Rabbi Marcus Crystal, Staff Scholar, Cincinnati Community Kollel

In the Tifereth Israel Cemetery, a section of the Covedale Cemeteries, lies the final resting place of one of the quiet heroes of a turbulent part of Jewish history. Bernard (Bernie) Marks was a Cincinnatian who spent three years of World War II serving in the United States Merchant Marines, bringing much-needed material for the war effort across the Atlantic Ocean. When World War II ended, Bernie planned to return to normal life. Instead, a detour would delay those plans for several more years.

After the war, Bernie enrolled in University of Cincinnati. While there, he met another student named Hugo Schwartz. Schwartz was an ardent Zionist with connections to the people involved with so-called “Aliyah Bet,” which was the name given to the initiative to smuggle Jews, mostly Holocaust survivors, through the British blockade into Israel. Anyone Jewish with sailing experience was a big find for the organizers. Schwartz told his contacts of the young man he had met in Cincinnati, and Bernie soon received a call from the radio operator of a ship, the “SS Haganah,” which was being outfitted to run the blockade. Though fresh home after three years on the Atlantic, Bernie picked himself up and traveled to New York to join the effort to help his fellow Jews.

Bernie’s voyage with the SS Haganah as second mate was successful as they brought over 2,500 people to Israel. The fact that they made it safely, beyond just running the blockade, was an amazing feat, as the ship was so overloaded and top heavy that the pilot who guided them out of their European port thought they had no chance of even crossing the Mediterranean Sea. Upon arrival in Israel, Bernie was still not out of danger, as he had to hide from the British and was soon smuggled back out of the country.

Mission successful, Bernie once again returned home to Cincinnati for a few months when adventure came knocking with another request from Aliyah Bet to join another ship on its way to Israel. The ship’s name was the “Exodus 1947.” This time Bernie would be first mate and would spend 9 months in that position. The Exodus was also dangerously overloaded, as it had been certified to carry 350 people before it was sold for scrap and was now carrying upwards of 4,500. The British spotted the shipped, rammed it, and boarded. Initially, the British met with resistance when they boarded. But when the British sailors opened fire and someone was hit, Marks surrendered the ship to prevent further bloodshed. Bernie was arrested with the rest of the crew and was held for three months in a prison camp, before he was deported to America.

Bernie was still not finished volunteering for his nation. In 1948, he joined a crew that sailed a retired U.S. Navy patrol craft from Mexico to France so that it could be used for the new Israel Navy, which also carried a cargo of illegal arms for the Haganah. After that sailing, he volunteered for service as a paratrooper with the Israeli Air Force. His first jump was made after an hour of instruction from a friend who had been a paratrooper with the 82nd Airborne in World War II. In the end he did not see any active service before the ceasefire that ended Israel’s War of Independence.

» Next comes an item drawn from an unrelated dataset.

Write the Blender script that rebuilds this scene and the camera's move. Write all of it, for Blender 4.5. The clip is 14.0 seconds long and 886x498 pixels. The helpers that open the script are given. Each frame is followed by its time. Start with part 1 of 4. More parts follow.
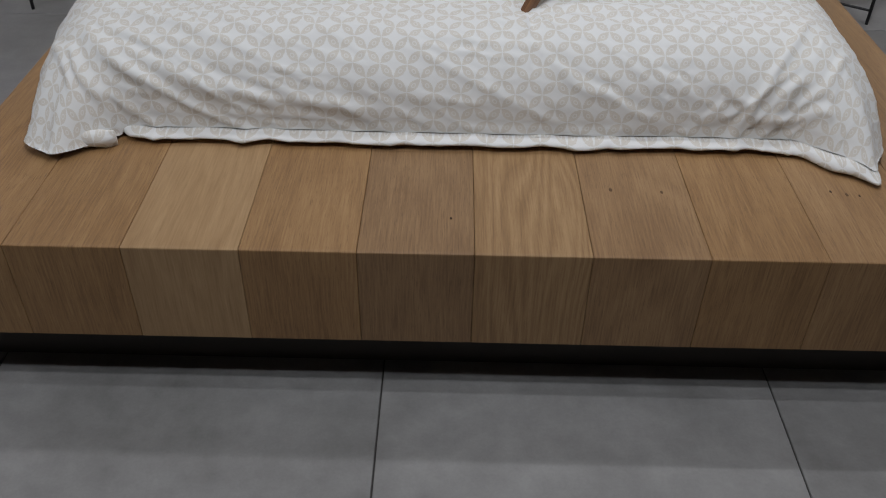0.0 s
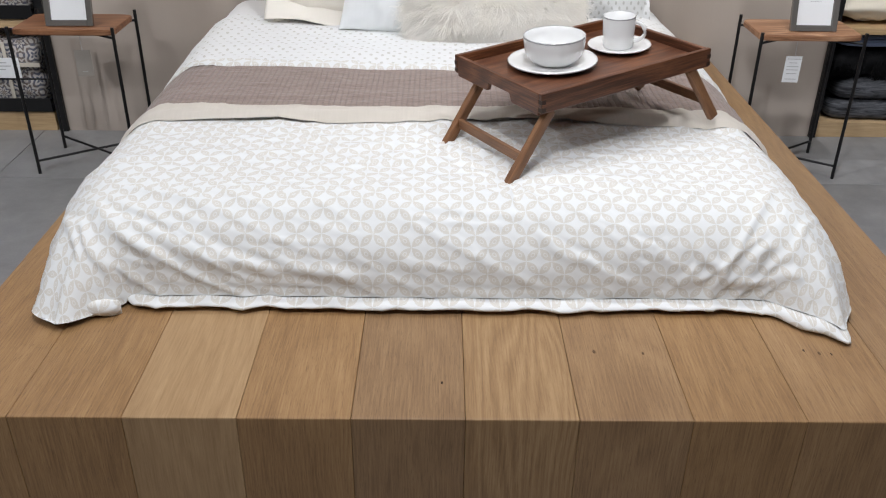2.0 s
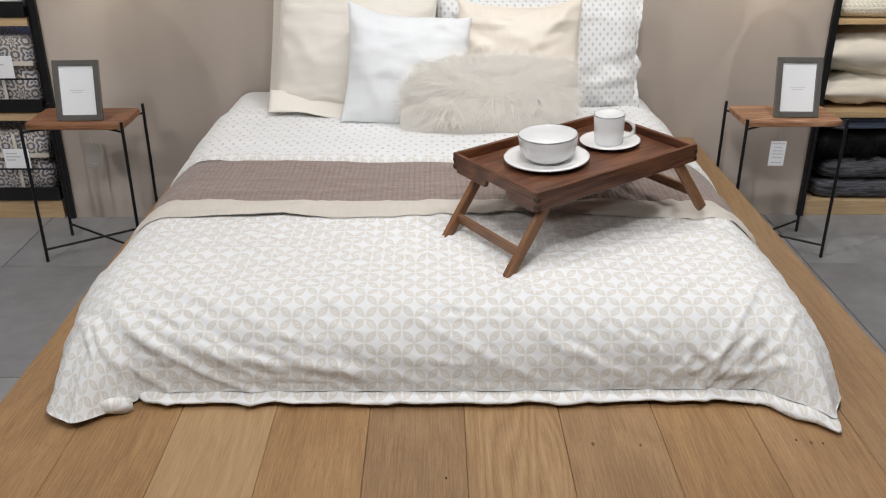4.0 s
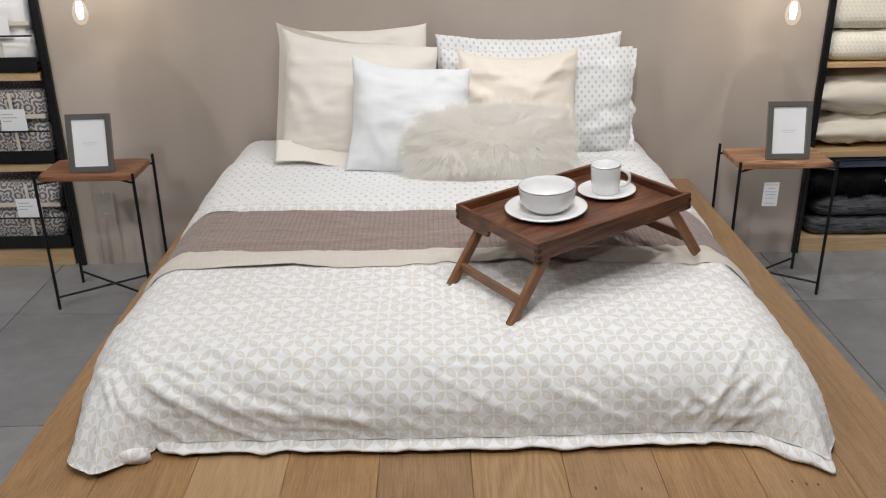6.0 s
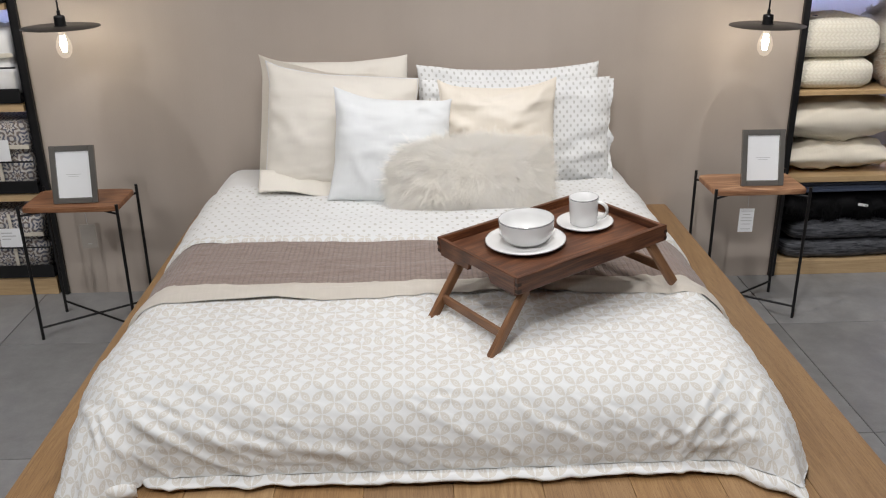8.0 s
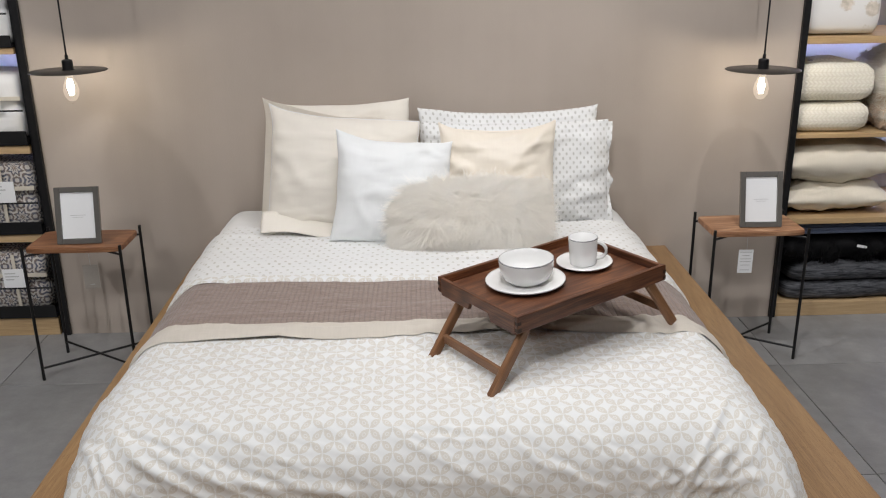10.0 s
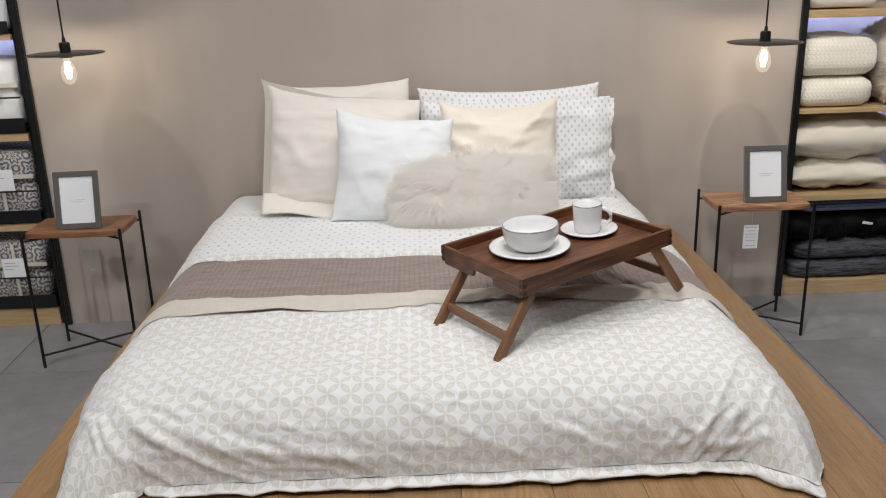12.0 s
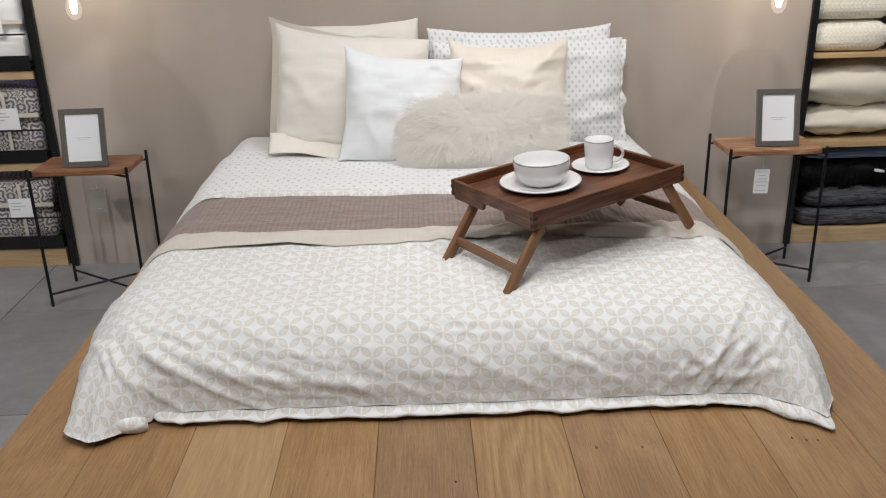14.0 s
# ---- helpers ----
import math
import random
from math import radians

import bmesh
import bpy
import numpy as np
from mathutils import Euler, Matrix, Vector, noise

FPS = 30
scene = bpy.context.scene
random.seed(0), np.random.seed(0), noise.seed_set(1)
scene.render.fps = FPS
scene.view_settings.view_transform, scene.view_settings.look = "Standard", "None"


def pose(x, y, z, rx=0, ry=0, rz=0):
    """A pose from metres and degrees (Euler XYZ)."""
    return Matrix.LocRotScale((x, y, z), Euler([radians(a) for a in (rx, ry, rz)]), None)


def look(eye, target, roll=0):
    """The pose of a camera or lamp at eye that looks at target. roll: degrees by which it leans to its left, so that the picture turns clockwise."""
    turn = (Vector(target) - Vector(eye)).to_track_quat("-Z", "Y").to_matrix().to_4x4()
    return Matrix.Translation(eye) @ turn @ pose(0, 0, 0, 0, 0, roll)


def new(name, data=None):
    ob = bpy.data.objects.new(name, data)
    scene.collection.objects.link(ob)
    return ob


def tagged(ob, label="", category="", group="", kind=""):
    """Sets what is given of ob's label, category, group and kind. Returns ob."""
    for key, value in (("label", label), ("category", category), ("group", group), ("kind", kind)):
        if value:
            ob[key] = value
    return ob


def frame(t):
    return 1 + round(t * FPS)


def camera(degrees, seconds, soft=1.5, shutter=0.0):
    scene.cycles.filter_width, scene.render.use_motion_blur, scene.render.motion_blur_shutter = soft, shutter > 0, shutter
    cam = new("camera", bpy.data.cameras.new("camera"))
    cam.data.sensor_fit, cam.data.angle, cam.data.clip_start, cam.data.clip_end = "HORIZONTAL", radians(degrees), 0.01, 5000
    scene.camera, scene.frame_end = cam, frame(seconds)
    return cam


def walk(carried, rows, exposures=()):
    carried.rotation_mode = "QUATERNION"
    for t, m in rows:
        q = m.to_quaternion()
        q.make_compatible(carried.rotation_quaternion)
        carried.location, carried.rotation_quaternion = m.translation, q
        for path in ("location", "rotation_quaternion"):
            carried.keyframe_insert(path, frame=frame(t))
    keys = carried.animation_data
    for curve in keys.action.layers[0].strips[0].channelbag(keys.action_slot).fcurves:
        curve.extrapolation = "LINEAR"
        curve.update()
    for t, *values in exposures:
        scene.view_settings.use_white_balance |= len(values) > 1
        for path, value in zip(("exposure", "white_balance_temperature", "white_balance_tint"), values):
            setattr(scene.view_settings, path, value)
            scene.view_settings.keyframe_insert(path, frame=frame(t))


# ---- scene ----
cam = camera(53.8, 14.0, 1.1)
PATH = [
    (0, (-0.052, -1.267, 1.383), (-0.061, 0.309, 0.151), 1.0),
    (0.5, (-0.05, -1.277, 1.412), (-0.06, 0.371, 0.28), 0.8),
    (1, (-0.048, -1.286, 1.437), (-0.049, 0.41, 0.378), 0.6),
    (1.5, (-0.047, -1.295, 1.459), (-0.04, 0.432, 0.451), 0.5),
    (2, (-0.054, -1.305, 1.479), (-0.044, 0.443, 0.508), 0.6),
    (2.5, (-0.062, -1.314, 1.502), (-0.052, 0.459, 0.576), 0.5),
    (3, (-0.064, -1.327, 1.523), (-0.05, 0.469, 0.641), 0.3),
    (3.2, (-0.066, -1.331, 1.532), (-0.046, 0.472, 0.666), 0.2),
    (5.3, (-0.066, -1.388, 1.636), (-0.056, 0.448, 0.844), -0.3),
    (5.5, (-0.076, -1.398, 1.637), (-0.062, 0.445, 0.86), -0.2),
    (6, (-0.076, -1.4, 1.661), (-0.059, 0.445, 0.887), -0.8),
    (6.5, (-0.074, -1.407, 1.687), (-0.03, 0.441, 0.922), -1.1),
    (7, (-0.074, -1.416, 1.701), (-0.011, 0.439, 0.954), -1.0),
    (7.5, (-0.071, -1.423, 1.717), (-0.011, 0.433, 0.974), -0.9),
    (8, (-0.071, -1.424, 1.723), (-0.015, 0.433, 0.983), -0.8),
    (8.5, (-0.069, -1.427, 1.732), (-0.014, 0.436, 1.006), -0.7),
    (9, (-0.07, -1.443, 1.734), (-0.016, 0.43, 1.035), -0.7),
    (11.3, (-0.066, -1.449, 1.643), (-0.005, 0.453, 1.027), -1.3),
    (11.5, (-0.076, -1.456, 1.625), (-0.018, 0.446, 1.009), -1.6),
    (12, (-0.076, -1.454, 1.598), (-0.024, 0.444, 0.968), -1.7),
    (12.5, (-0.082, -1.452, 1.574), (-0.033, 0.44, 0.927), -1.2),
    (13, (-0.089, -1.45, 1.555), (-0.054, 0.434, 0.886), -1.0),
    (13.5, (-0.09, -1.452, 1.54), (-0.057, 0.425, 0.851), -1.3),
    (14, (-0.095, -1.463, 1.523), (-0.055, 0.404, 0.807), -1.3),
]
walk(cam, [(t, look(eye, target, roll)) for t, eye, target, roll in PATH],
     [(0.0, -0.82, 6300, 10), (0.3, -0.48, 6200, 10), (0.5, -0.25, 6150, 10), (1.0, -0.23, 6250, 10), (1.5, -0.12, 6250, 10), (3.0, -0.18, 6430, 10), (5.5, -0.33, 6570, 10), (14.0, -0.35, 6570, 10)])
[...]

Bernie would end up taking part in several more sailings of refugees from Europe to Israel before finally returning to Cincinnati and the continuation of a life interrupted. Even then, however, his spirit of doing for his fellow Jew continued as he spent several years fundraising for the United Jewish Appeal.

It is possible that the most fitting tribute for this man would be his own description of what motivated him to endanger his life to help his fellow Jew. In an interview with the Cincinnati Post and Times-Star in 1961, Marks said, “I just wanted to help those fantastically courageous Jews from the death camp… It was something we had to do. Here were all these people – my people – that no country would accept. They had undergone hideous experiences – but don’t ever call them pitiful, for they weren’t. They were tough, and courageous, and determined, and fantastically brave.” Bernard Marks was a hero and an example in self-sacrifice for another Jew, and we here in Cincinnati have the honor of being the home of his final resting place.

Sarna, Jonathon D. & Klein, Nancy H. “The Jews of Cincinnati.” Center for the Study of the American Jewish Experience. 1989.